- To do
Sift the listing for lines that hold the string "link" and pull them out.
-- Start of Data to process --
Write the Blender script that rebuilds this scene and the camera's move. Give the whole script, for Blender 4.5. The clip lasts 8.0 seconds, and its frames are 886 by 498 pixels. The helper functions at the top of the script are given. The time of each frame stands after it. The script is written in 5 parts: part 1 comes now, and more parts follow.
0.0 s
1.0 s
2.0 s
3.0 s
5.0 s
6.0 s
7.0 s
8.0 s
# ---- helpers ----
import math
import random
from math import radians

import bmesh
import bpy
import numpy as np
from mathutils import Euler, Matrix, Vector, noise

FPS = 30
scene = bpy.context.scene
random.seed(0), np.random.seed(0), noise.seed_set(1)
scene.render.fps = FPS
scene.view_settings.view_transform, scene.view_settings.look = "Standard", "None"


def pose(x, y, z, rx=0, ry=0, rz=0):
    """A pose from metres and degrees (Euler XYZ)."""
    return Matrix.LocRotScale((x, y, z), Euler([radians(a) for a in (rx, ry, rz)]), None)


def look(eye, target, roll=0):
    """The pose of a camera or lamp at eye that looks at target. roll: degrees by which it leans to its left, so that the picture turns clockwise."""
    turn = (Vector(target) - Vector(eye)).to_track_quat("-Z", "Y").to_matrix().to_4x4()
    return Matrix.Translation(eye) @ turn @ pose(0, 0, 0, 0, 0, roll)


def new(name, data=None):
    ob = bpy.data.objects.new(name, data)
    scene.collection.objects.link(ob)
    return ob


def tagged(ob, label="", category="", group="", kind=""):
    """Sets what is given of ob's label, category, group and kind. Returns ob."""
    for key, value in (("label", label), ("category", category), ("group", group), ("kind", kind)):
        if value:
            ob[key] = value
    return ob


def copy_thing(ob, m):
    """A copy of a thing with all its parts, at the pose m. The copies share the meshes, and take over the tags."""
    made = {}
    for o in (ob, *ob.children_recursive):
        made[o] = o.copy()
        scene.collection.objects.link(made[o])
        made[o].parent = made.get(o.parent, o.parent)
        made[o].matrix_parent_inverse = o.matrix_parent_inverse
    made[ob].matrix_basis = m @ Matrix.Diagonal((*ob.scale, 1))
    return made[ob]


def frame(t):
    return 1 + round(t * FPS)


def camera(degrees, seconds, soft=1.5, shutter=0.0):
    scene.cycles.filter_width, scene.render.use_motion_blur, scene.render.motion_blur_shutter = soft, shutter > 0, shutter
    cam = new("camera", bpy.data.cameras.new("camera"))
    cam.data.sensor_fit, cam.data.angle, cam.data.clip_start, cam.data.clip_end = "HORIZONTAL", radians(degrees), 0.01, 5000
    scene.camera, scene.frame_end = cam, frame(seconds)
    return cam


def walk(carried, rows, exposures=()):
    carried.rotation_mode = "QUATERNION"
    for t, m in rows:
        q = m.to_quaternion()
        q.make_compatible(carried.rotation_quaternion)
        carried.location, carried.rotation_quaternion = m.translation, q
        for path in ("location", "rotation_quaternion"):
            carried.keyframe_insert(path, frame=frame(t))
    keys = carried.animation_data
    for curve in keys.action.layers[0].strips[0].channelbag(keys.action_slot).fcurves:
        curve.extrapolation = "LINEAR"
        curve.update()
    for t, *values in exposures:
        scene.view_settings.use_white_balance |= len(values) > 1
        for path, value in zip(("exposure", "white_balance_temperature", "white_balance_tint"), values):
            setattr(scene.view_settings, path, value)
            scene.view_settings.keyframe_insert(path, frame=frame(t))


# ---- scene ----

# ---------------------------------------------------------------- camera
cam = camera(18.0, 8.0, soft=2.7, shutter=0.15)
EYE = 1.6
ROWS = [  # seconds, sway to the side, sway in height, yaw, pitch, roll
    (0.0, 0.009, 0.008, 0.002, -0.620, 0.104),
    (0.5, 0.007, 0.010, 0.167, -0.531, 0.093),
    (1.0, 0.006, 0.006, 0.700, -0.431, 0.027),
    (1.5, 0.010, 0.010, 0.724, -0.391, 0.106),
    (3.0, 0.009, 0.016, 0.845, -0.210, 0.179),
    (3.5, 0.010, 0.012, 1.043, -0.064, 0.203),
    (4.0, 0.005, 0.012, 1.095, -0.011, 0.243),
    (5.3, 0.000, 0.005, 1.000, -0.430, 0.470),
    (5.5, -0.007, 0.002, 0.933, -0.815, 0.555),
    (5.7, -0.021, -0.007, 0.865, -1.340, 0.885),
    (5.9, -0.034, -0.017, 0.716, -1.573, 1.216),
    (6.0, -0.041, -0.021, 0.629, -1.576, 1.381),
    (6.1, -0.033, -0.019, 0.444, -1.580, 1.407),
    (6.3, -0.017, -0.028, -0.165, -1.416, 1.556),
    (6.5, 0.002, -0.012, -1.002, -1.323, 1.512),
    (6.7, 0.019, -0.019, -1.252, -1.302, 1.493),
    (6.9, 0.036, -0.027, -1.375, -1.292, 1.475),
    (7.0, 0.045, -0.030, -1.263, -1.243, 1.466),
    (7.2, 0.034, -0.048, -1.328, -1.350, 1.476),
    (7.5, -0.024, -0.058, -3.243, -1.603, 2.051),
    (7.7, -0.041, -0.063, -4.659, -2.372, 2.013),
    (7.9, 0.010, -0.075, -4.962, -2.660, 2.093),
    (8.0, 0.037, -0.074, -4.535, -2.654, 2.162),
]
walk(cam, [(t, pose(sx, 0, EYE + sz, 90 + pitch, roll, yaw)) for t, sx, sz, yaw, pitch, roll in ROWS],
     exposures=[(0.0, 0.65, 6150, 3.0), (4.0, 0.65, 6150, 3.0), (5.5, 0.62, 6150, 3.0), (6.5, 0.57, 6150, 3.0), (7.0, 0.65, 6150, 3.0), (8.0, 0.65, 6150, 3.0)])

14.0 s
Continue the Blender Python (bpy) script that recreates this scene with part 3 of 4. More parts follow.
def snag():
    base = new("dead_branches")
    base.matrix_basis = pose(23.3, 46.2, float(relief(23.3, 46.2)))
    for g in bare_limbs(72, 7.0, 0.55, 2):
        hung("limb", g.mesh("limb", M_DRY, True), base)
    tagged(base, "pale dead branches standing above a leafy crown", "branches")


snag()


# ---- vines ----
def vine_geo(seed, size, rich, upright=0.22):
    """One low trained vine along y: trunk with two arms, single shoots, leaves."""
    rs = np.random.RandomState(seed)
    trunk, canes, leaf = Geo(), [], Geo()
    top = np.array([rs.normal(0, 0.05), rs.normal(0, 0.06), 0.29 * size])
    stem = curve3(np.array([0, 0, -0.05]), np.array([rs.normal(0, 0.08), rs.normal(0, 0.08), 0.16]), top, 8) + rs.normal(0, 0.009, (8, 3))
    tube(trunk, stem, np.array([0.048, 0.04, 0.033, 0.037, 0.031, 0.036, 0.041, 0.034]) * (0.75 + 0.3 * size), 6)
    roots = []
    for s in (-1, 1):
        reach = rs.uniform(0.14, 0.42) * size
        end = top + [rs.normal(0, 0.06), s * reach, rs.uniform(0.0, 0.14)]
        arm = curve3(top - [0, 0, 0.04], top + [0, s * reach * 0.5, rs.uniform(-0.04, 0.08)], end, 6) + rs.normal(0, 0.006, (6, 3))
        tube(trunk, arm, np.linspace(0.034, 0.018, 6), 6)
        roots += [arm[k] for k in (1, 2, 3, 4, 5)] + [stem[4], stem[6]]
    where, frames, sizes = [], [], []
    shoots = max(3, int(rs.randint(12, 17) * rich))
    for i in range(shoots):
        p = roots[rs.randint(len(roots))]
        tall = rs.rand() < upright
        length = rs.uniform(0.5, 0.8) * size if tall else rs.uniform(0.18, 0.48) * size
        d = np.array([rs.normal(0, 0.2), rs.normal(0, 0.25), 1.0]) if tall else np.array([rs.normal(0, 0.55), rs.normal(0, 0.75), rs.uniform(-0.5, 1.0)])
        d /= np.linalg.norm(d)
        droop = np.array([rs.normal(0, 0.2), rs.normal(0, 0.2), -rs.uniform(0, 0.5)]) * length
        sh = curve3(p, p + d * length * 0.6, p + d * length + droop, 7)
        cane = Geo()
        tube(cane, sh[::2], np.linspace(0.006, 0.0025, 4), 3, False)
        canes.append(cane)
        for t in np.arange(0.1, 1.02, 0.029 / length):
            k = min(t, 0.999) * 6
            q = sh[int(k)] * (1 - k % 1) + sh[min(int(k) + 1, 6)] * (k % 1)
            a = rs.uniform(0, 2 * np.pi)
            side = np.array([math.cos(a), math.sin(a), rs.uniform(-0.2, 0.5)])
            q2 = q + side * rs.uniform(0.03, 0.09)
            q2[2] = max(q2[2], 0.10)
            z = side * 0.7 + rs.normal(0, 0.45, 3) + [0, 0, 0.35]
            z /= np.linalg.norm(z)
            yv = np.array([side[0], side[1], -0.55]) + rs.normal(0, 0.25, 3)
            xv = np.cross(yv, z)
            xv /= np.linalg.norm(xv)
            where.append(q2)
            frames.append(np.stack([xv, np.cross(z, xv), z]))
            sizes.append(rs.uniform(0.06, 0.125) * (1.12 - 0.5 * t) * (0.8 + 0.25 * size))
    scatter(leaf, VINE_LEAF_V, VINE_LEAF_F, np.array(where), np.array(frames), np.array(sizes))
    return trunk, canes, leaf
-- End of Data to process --
- Solution for this task
    scene.collection.objects.link(ob)
        scene.collection.objects.link(made[o])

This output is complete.